Core Course Instructors
Abrah Jordan Dresdale is a landscape designer, food systems planner, and educator. During the past several years, Abrah has taught outdoor education at Vermont Wilderness School and Wild Earth Programs. Her love of naturalist teachings inspired her to study botany and medicinal plants at the Wildflower School of Botanical Medicine in Austin, TX and complete her permaculture design certification through the Austin Permaculture Guild.
In 2010, Abrah completed her Master of Arts in Sustainable Landscape Design and Planning at the Conway School, Conway, MA, where she co-authored Feed Northampton, a food security plan for the city of Northampton. She is founder of Feeding Landscapes, a design business which specializes in edible landscapes and provides consulting for local food systems planning. She is coordinator of the new Farm and Food Systems degree option at Greenfield Community College, and teaches permaculture design courses at UMASS-Amherst, Wesleyan University, Greenfield Community College, and for Permaculture f.e.a.s.t. in Northampton, MA. Abrah uses mentoring and ecological design as tools to facilitate positive change in partnership with people and communities.
Connor Stedman, candidate for M.S.
Connor Stedman inhabits the Champlain and Connecticut River Valleys of western New England as a permaculture designer, wilderness educator, and graduate student at the Ecological Planning program at the University of Vermont. He has been mentoring students of all ages in nature awareness since 2004, and currently teaches courses in wilderness skills and regenerative land use throughout the northeastern US. Connor’s permaculture consulting work specializes in agroforestry, habitat restoration, and humans as a keystone species.
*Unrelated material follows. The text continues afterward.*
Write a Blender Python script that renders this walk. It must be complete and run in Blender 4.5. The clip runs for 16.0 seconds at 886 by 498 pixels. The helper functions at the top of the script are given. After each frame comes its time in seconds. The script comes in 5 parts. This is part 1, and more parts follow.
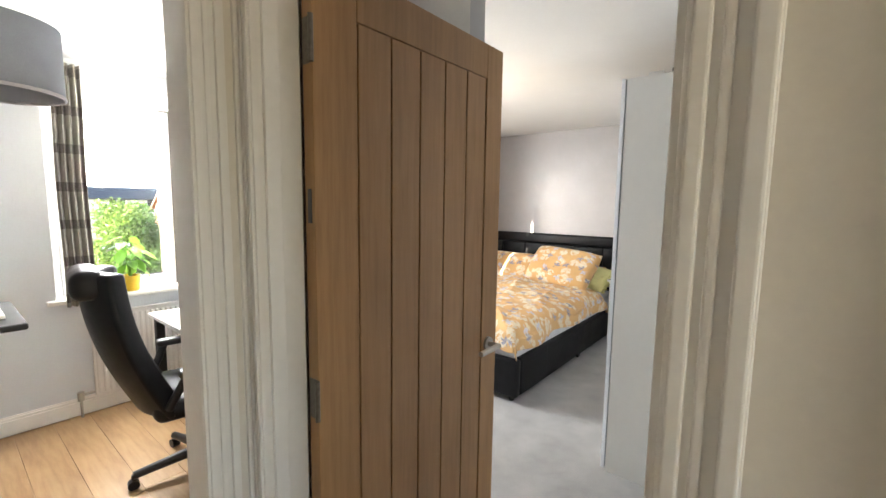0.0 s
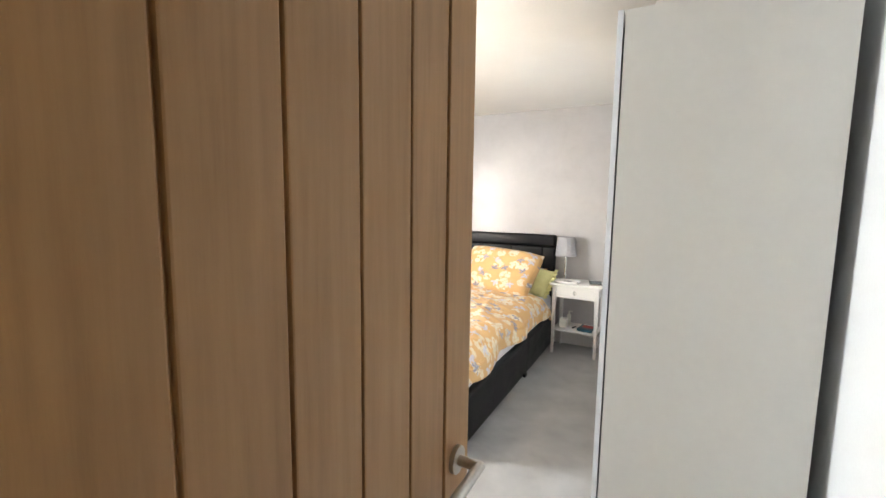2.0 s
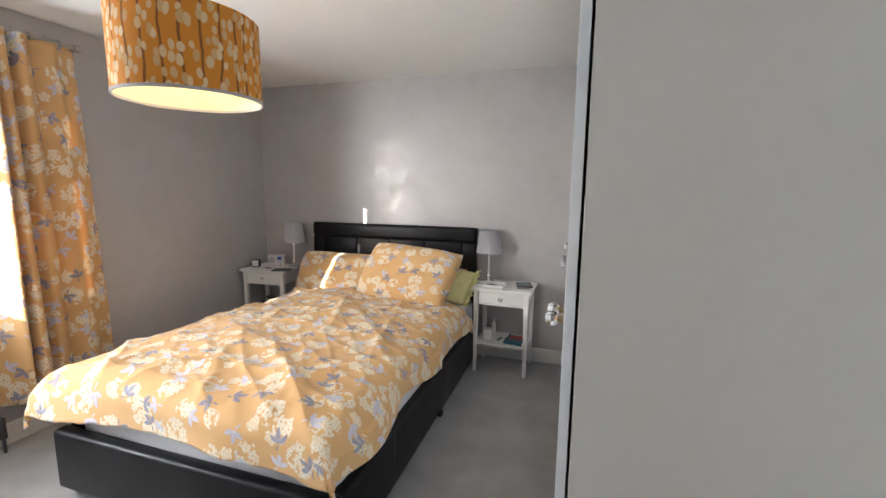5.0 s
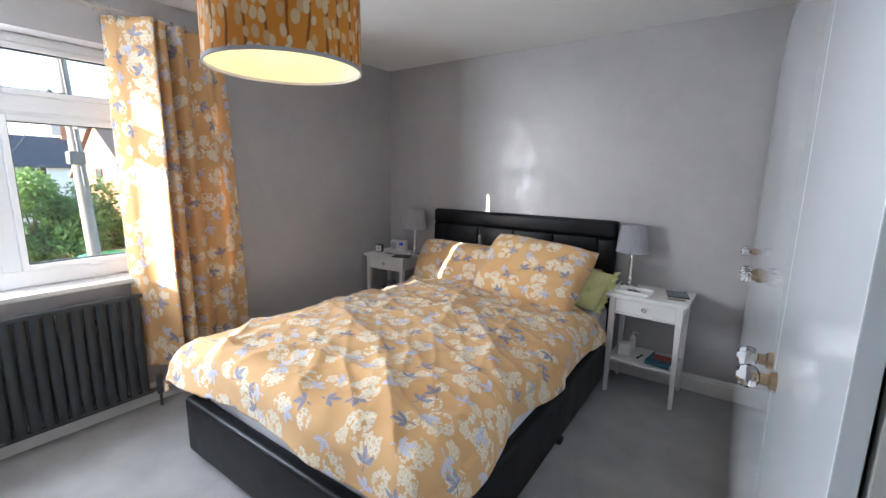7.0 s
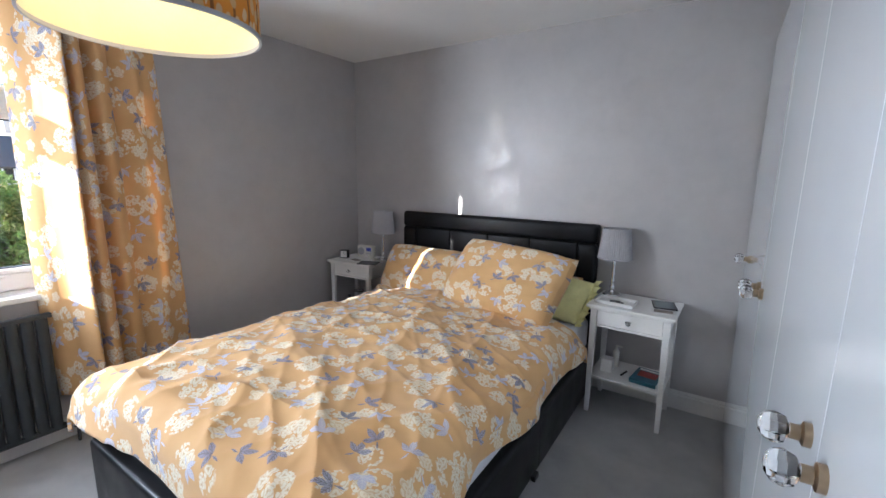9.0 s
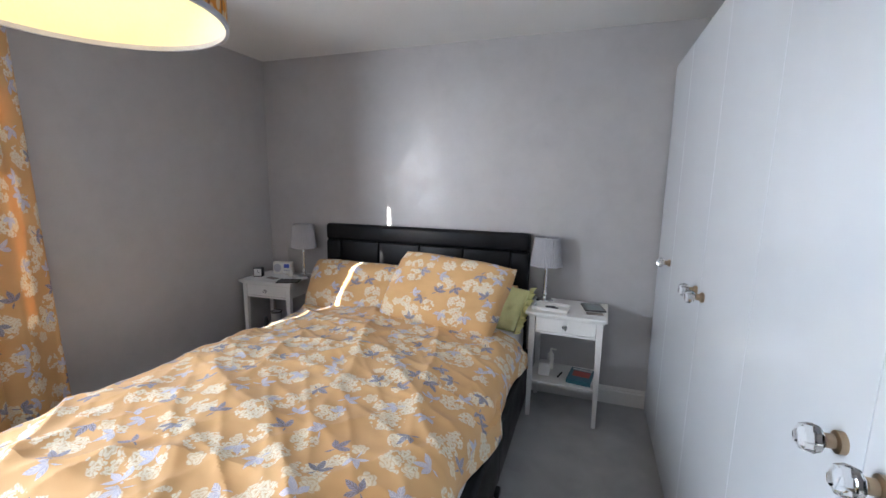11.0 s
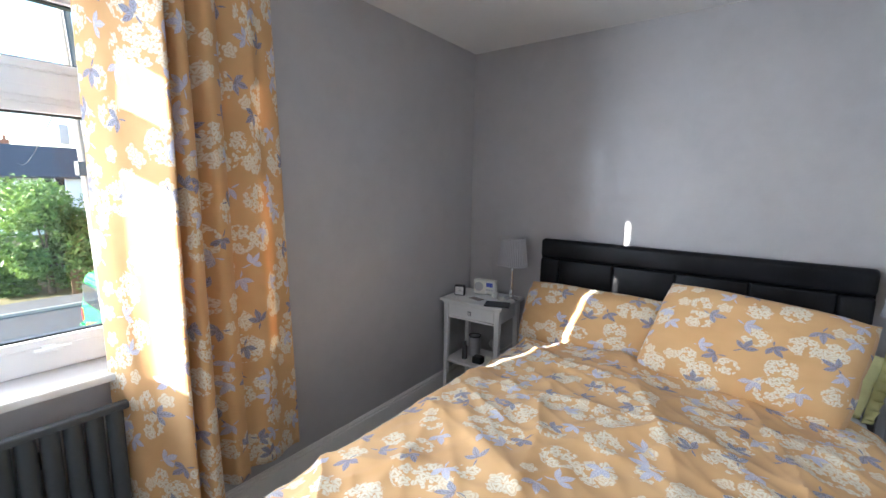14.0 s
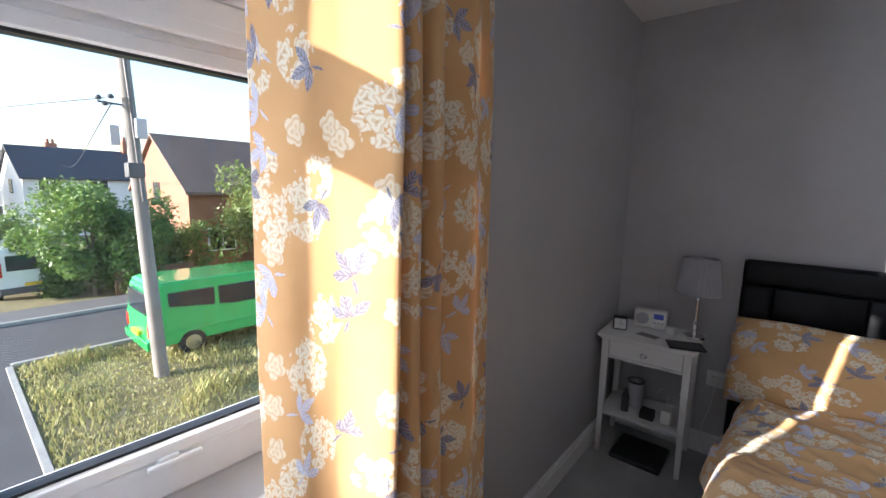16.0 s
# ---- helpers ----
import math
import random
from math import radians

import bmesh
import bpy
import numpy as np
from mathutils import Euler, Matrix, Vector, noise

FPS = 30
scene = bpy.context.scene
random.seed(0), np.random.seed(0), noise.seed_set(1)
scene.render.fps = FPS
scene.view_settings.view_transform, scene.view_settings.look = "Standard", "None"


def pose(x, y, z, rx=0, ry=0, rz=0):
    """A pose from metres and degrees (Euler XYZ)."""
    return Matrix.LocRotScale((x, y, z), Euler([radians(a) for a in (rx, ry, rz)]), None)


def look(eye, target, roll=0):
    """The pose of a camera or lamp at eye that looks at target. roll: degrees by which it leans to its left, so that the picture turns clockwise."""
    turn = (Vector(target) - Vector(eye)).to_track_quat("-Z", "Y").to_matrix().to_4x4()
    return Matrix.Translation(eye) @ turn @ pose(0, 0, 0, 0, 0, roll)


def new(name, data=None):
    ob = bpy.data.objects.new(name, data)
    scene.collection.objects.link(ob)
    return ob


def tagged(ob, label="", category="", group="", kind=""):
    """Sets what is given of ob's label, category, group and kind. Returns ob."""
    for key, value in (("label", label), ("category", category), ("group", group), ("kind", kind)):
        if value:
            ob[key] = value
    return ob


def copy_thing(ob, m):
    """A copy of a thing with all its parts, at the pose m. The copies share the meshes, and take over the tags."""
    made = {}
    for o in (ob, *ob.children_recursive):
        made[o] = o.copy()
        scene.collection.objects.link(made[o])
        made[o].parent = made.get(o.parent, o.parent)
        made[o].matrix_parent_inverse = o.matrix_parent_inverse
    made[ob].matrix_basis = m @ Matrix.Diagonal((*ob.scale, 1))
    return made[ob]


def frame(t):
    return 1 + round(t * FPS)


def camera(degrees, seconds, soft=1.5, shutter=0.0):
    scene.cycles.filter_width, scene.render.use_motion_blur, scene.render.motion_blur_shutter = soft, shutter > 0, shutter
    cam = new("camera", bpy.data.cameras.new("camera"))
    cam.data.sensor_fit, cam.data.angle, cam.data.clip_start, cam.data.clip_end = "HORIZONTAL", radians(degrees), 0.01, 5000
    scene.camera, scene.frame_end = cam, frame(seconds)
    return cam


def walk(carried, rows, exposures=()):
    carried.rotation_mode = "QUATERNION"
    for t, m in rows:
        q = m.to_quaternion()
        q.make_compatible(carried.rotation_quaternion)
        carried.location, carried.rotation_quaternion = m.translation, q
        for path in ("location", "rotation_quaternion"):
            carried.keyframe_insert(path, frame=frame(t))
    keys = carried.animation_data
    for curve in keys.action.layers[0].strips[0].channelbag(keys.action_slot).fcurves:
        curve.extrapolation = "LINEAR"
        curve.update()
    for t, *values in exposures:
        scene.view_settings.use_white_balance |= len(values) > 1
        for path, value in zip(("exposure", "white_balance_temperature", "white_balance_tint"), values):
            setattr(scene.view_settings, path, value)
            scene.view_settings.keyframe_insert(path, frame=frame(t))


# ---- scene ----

He is a co-founder of Gaia Northeast and co-organizer of the 2012 Carbon Farming Course; founder and head instructor of Eyes of the Forest, a naturalist mentoring program for adult students; serves on the Board of Directors of Vermont Wilderness School; and writes about land use and tending the wild at his blog, Renewing the Commons. Connor is passionate about land history, knowledge of place, and cultural mentoring. His goal as a teacher is to support students to become creative visionary leaders and empowered stewards of the earth.
Mira Nussbaum
Mira Nussbaum has been harvesting, cooking, storing and consuming wild plants and medicine for 9 years, making up 20% of her spring summer and fall diet. She began by living off the land without electricity or running water for two years, while studying with published herbalist Susun Weed. She has taught classes a nature centers, health food stores, libraries and to local groups all around New York State and some of Western Mass. She has presented for garden groups, cooked feasts for conferences, and handed out samples at fairs and festivals. Mira has worked as a private cook, caterer, and landscaper, inspiring everyone from business managers, to college professors, to gardeners to view plants in a whole new way.
Charlie Laurel, M.A.
Charlie Laurel arrived in Vermont five years ago bringing 20 years of experience in construction, natural building, greywater systems, and holistic design. While living in Arizona he built an Earthship home and ran a contracting business designing and building homes and structures from straw bale, rammed-earth tires, cast earth, cob, cordwood masonry, and salvaged materials as well as conventional construction. His favorite projects involved working with Navajo communities making links between forest restoration and building traditional “hogan” homes and ceremonial spaces. Charlie currently teaches sustainability studies at Greenfield Community College and Community College of Vermont. In his teaching work, Charlie emphasizes personal and cultural aspects of sustainability as well as technological, political, and resource issues. He holds a M.A. in Sustainable Communities from Northern Arizona University.